The trouble with democracy, it has been argued over the centuries, is that it cannot be trusted to accept the reasoned, dispassionate judgments formed by superior minds with larger interests. Betters would always know best. John Locke observed, "The greater part cannot know and therefore must believe.''

On the eve of the Summit of the Americas, at Quebec, there is also to be the alternative Peoples' Summit. The Summit of the Americas is, presumably, about trade, the expansion of it, and is an item in the agenda of the plan to make the world safe for corporatism. The other conference could be said to be convened in the interest of making a world safe for people. The police, summoned by the anxious sponsors of the corporatist interests, will ensure there will be no unseemly interruption to the exchange of protocols, or during the drone of compliance, or in the ceremonial signings of the pre-packaged communiques. It will bear some resemblance, in style and spontaneity, to those old Warsaw Pact reunions during the Cold War years.

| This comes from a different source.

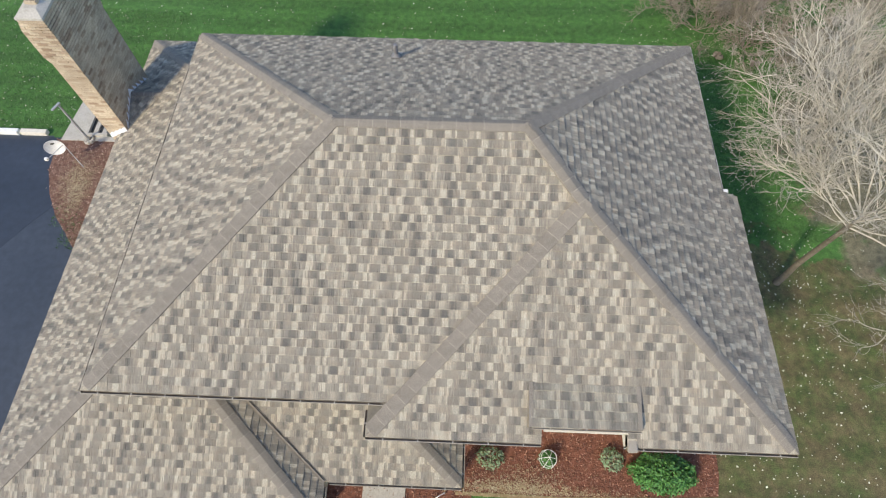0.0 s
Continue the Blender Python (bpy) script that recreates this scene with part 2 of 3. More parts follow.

Alex Carey, the late Australian lecturer in industrial relations and psychology, wrote of the 20th century that it "has been characterized by three developments of great political importance: the growth of democracy, the growth of corporate power, and the growth of corporate propaganda as a means of protecting corporate power against democracy.''

The two summits at Quebec are extensions of these developments. But while democracy has continued to grow, it is being overwhelmed, if not subjugated, by corporate power. Democracy's singular triumph in the last century was its civic triumph in rejecting American policy in Vietnam. It was a massive defeat for the sponsors of Cold War mythology -- the "domino" theory, the insidious, everlasting threat of "a world of communism," the treachery of "Liberals" and the mass criminality of trade union leaders.

How remarkable that a society regularly, systematically, relentlessly deceived, lied to, betrayed, and misinformed, could somehow emerge in such strength and union to stop a war of futility fostered by so many who knew better. We need to remember that the lessons from this debacle that befell private power and propaganda were not lost upon the brooding, sullen and defeated pro-war factions.

The public will prevailed in the issue of Vietnam in part because the media, in its several parts, reported the war, and the peace struggle, as they saw fit. Demonstrations against the war were fairly reported. Today, the concentration of media ownership, the corporate ownership of vast media holdings, no longer assure such a dynamic. It is fashionable, in the financial press, to mock today's protestors as ignorant, dull-witted, provincial -- and so on. One distinguished journalist asked angrily, "Who elected them?" It is a marvellous question; indeed, a seminal one.

Well, to risk a brief answer: most of the elected at the Summit of the Americas were elected by the same people, they enjoy the same corporate sponsors, their election purchased by the same money bringing the same all-embracing endorsements, holding the same distinguished credentials: anti-Communist, anti-Castro, anti-union, anti-environment, anti-liberal. Democracy is their thing. This explains the contempt for people on the street. Badly dressed, poorly coiffed, ill-spoken. They would inspire Locke: "Day-labourers and tradesmen, the spinsters and dairymaids" all those who cannot know but must only believe.

As preliminary to these solemn mock deliberations in Quebec, the United States announced it would not sign the Kyoto protocol on greenhouse gas emissions. This action reduced the Montreal summit on the subject to farce. The Globe and Mail, its knickers in knots, was hard-pressed to find a place to bury the story within its pages. The front page was largely taken up with a report on the television habits of mice (I'm guessing.) But a desperately pleading editorial said, perhaps, President George W. Bush was only kidding. If not, it said, Canada can't sign on to Kyoto either. But Kyoto is only about people.

Dalton Camp is a political commentator.